======== Materials provided

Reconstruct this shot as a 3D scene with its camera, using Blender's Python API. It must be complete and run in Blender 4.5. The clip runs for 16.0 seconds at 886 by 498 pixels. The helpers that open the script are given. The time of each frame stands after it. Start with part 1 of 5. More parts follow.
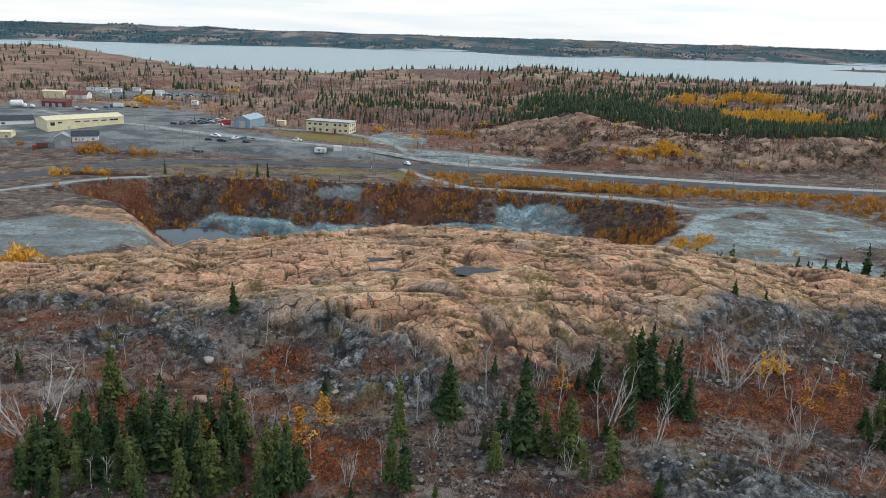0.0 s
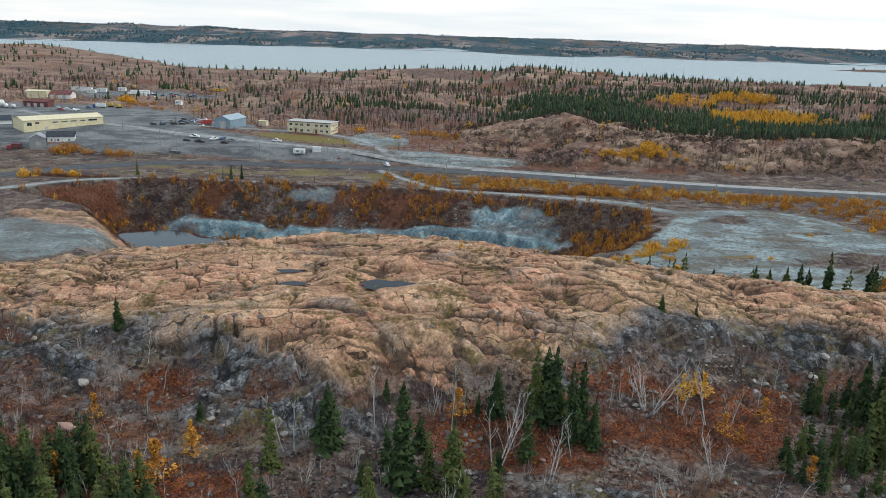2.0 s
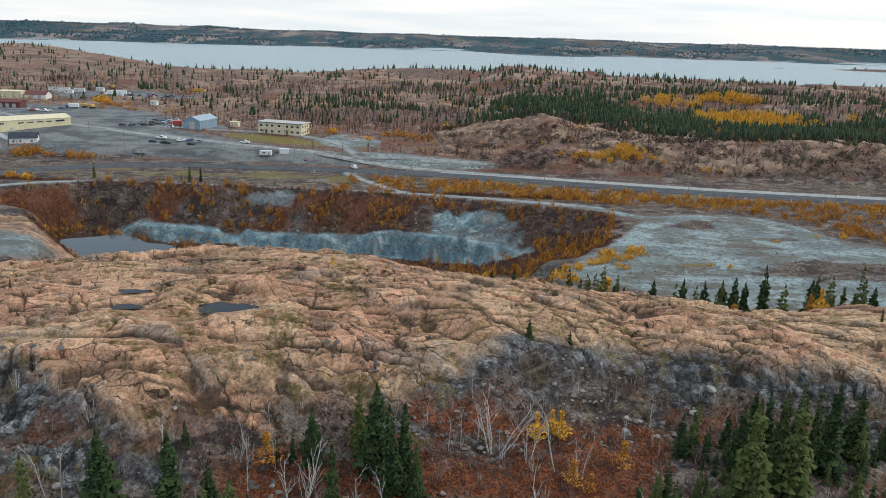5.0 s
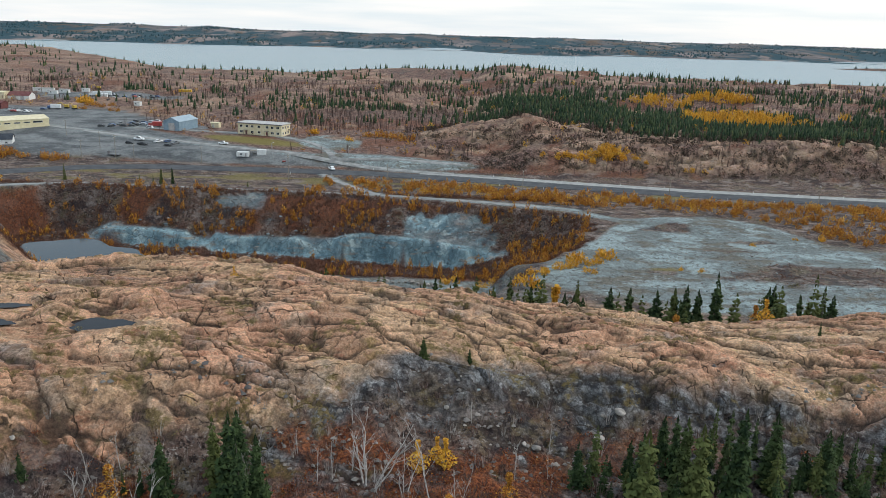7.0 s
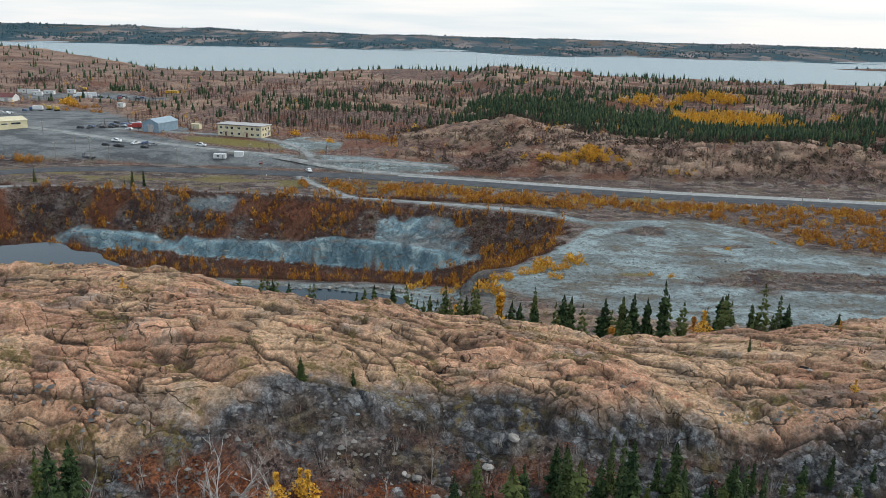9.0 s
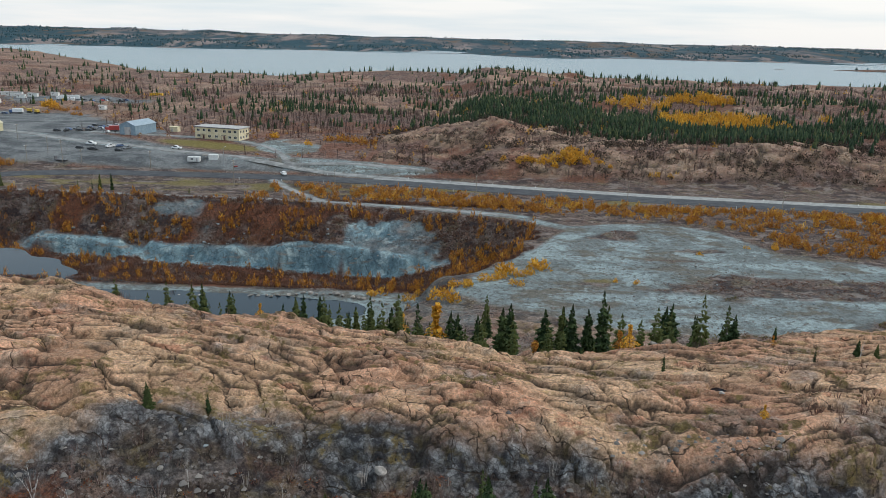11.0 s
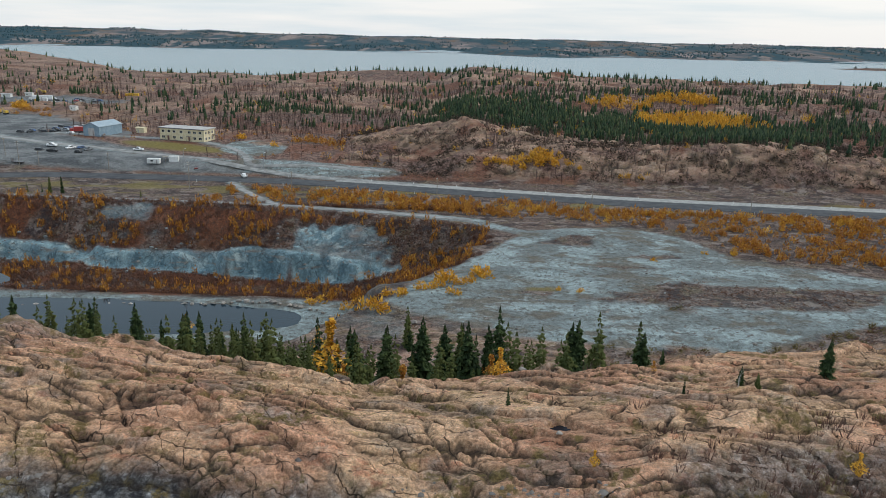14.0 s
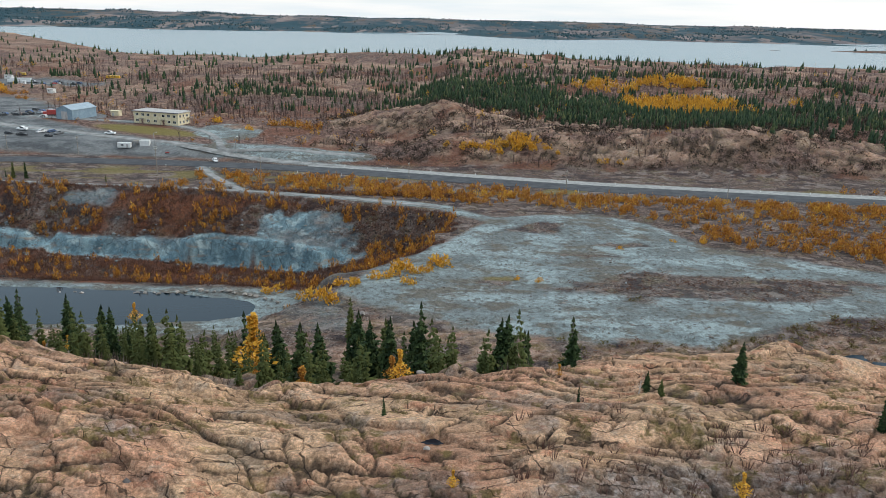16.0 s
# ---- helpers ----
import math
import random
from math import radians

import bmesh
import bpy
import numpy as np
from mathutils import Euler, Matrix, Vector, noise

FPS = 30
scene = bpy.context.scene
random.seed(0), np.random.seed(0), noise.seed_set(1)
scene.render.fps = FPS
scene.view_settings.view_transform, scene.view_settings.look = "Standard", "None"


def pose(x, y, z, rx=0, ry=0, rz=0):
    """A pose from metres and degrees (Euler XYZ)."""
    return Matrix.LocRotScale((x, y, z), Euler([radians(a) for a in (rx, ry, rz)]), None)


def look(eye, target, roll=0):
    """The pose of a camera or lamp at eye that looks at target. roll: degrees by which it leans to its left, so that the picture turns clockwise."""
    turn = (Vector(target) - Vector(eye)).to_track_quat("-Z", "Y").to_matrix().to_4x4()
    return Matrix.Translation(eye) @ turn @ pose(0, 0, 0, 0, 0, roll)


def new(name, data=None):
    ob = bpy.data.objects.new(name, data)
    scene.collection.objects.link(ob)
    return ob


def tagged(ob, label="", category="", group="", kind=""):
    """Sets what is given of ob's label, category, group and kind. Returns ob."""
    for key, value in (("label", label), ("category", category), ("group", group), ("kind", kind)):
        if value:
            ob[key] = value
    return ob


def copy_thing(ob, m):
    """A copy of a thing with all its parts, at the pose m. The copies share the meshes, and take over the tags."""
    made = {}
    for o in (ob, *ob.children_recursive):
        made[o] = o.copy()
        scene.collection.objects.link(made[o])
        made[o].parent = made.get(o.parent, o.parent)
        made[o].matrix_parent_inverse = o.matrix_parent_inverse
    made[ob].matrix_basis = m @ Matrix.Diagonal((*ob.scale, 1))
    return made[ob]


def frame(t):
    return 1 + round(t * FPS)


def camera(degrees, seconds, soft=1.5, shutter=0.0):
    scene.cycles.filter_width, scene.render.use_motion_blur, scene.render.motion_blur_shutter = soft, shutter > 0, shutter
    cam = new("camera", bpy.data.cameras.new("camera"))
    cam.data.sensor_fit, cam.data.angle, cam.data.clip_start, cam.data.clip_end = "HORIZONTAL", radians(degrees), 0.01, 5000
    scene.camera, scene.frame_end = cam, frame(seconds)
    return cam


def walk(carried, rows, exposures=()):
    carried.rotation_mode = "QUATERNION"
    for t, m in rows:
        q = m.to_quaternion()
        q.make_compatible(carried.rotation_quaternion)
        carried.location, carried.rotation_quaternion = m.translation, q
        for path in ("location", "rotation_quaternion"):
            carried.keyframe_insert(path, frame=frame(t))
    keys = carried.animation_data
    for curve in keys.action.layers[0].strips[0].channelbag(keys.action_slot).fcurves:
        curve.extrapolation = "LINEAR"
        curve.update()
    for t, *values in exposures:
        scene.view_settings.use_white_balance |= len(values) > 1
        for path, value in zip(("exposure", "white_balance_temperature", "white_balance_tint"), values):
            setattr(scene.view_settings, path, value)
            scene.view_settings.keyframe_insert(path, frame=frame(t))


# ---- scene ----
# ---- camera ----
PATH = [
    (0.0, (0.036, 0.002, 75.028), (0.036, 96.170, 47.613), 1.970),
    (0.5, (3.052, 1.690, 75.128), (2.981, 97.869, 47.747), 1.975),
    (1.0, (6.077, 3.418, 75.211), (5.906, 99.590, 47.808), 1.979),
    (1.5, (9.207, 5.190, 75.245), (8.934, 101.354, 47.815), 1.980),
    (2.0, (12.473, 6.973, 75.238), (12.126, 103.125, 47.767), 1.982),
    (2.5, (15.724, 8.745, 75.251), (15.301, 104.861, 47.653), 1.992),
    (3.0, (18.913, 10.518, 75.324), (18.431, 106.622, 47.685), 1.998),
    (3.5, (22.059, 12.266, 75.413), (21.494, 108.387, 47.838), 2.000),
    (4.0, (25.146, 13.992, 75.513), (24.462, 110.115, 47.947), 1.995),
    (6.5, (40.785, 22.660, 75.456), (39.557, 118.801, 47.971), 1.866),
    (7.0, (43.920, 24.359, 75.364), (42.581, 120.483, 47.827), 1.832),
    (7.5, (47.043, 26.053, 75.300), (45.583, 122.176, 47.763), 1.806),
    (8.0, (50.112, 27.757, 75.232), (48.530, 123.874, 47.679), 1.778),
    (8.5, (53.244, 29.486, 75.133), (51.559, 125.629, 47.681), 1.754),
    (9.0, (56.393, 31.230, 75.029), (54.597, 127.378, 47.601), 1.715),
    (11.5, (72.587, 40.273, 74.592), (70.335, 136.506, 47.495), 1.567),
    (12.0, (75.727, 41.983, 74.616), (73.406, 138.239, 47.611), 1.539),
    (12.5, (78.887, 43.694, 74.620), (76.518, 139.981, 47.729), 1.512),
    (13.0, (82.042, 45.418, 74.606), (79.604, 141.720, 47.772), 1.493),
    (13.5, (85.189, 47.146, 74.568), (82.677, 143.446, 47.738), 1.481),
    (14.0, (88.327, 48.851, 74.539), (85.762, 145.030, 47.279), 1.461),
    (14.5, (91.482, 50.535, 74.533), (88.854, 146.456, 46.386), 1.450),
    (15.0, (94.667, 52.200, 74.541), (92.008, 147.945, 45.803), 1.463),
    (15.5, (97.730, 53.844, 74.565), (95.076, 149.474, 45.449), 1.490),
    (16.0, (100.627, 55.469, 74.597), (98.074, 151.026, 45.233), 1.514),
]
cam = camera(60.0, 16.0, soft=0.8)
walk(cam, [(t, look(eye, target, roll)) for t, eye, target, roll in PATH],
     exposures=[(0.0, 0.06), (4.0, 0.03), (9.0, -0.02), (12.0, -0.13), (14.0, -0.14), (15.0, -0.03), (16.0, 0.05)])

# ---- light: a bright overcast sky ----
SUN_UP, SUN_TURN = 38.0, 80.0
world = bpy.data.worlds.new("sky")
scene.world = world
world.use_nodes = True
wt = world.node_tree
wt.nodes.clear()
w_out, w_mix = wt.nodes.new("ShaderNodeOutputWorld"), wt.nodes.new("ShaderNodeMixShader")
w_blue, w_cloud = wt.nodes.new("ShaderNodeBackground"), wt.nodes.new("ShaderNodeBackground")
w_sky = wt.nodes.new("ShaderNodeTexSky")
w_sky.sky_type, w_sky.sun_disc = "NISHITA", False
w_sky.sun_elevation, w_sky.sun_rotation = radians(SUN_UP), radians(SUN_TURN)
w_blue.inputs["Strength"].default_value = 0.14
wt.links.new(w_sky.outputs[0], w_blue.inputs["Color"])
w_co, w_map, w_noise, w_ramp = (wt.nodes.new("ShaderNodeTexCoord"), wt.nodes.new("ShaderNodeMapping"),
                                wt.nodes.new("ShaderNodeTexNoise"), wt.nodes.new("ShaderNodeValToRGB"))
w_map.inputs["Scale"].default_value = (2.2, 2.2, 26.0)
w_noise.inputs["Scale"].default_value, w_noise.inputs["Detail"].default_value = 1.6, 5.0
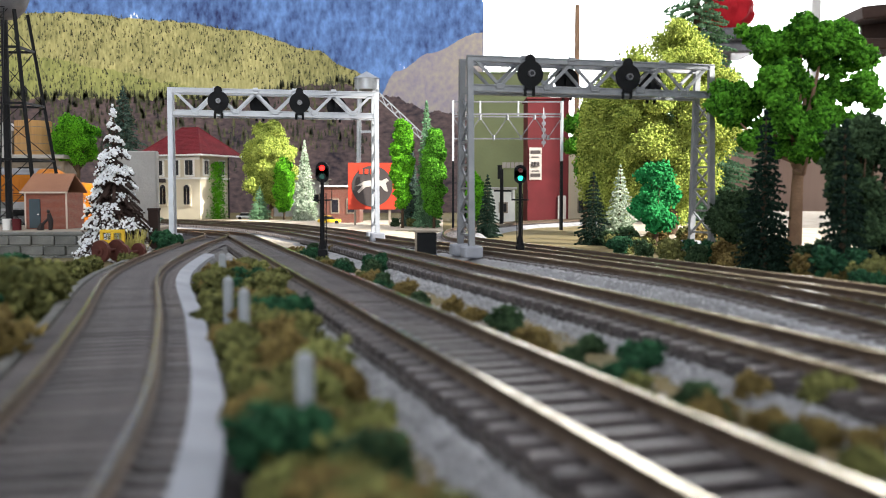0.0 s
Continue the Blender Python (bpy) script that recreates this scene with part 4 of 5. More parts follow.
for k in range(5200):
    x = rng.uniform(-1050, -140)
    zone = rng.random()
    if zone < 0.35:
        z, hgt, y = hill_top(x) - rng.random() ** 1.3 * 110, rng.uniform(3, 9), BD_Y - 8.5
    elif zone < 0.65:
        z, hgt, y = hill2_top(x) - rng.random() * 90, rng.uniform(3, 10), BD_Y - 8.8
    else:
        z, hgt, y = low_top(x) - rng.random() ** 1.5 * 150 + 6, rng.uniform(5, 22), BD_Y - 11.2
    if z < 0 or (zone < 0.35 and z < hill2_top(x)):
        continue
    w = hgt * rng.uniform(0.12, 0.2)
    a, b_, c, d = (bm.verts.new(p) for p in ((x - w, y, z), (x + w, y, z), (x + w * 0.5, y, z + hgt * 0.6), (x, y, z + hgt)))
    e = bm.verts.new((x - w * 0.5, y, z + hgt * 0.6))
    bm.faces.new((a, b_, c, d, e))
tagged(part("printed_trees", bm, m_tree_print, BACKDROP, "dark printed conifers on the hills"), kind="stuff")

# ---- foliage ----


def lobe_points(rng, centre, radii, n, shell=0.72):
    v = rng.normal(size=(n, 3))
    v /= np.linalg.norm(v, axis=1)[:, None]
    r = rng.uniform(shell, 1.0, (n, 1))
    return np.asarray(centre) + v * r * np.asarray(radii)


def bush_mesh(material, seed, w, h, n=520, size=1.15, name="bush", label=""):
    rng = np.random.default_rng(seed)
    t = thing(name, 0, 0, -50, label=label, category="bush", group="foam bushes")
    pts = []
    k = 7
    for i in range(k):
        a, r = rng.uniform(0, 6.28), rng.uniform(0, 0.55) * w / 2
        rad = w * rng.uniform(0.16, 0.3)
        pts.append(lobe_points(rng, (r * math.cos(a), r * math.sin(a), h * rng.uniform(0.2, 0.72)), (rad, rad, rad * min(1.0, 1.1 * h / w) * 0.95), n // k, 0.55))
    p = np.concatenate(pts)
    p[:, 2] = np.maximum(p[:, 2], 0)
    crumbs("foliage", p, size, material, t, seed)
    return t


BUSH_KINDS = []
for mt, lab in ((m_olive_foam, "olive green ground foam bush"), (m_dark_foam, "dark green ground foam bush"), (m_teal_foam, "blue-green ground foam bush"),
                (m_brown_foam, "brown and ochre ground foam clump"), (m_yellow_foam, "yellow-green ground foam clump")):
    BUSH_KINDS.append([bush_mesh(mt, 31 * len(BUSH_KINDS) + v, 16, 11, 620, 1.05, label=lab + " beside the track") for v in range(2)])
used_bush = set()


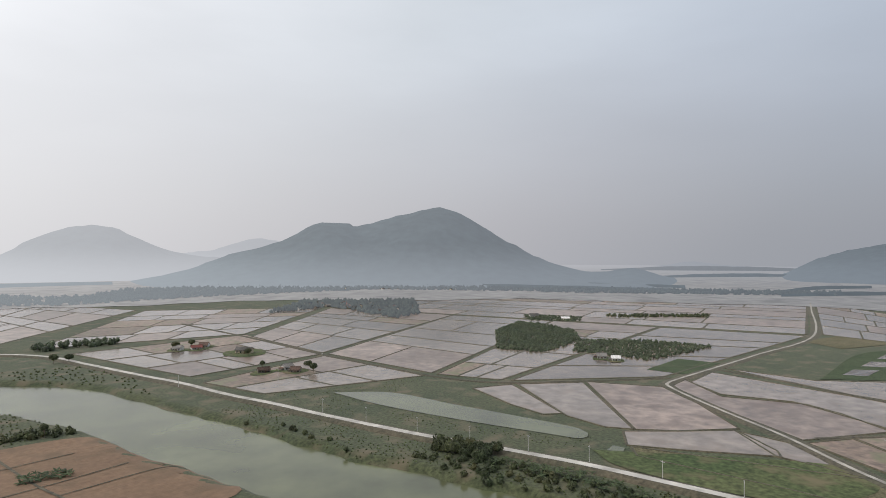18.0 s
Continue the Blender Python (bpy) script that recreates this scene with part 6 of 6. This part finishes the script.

================

» **What you are asked to do**: Return verbatim the lines that run from the line containing "scene.camera, scene.frame_end = cam, frame(seconds)" through the line containing "for path in", inclusive.

» **Written response**:
    scene.camera, scene.frame_end = cam, frame(seconds)
    return cam


def walk(carried, rows, exposures=()):
    carried.rotation_mode = "QUATERNION"
    for t, m in rows:
        q = m.to_quaternion()
        q.make_compatible(carried.rotation_quaternion)
        carried.location, carried.rotation_quaternion = m.translation, q
        for path in ("location", "rotation_quaternion"):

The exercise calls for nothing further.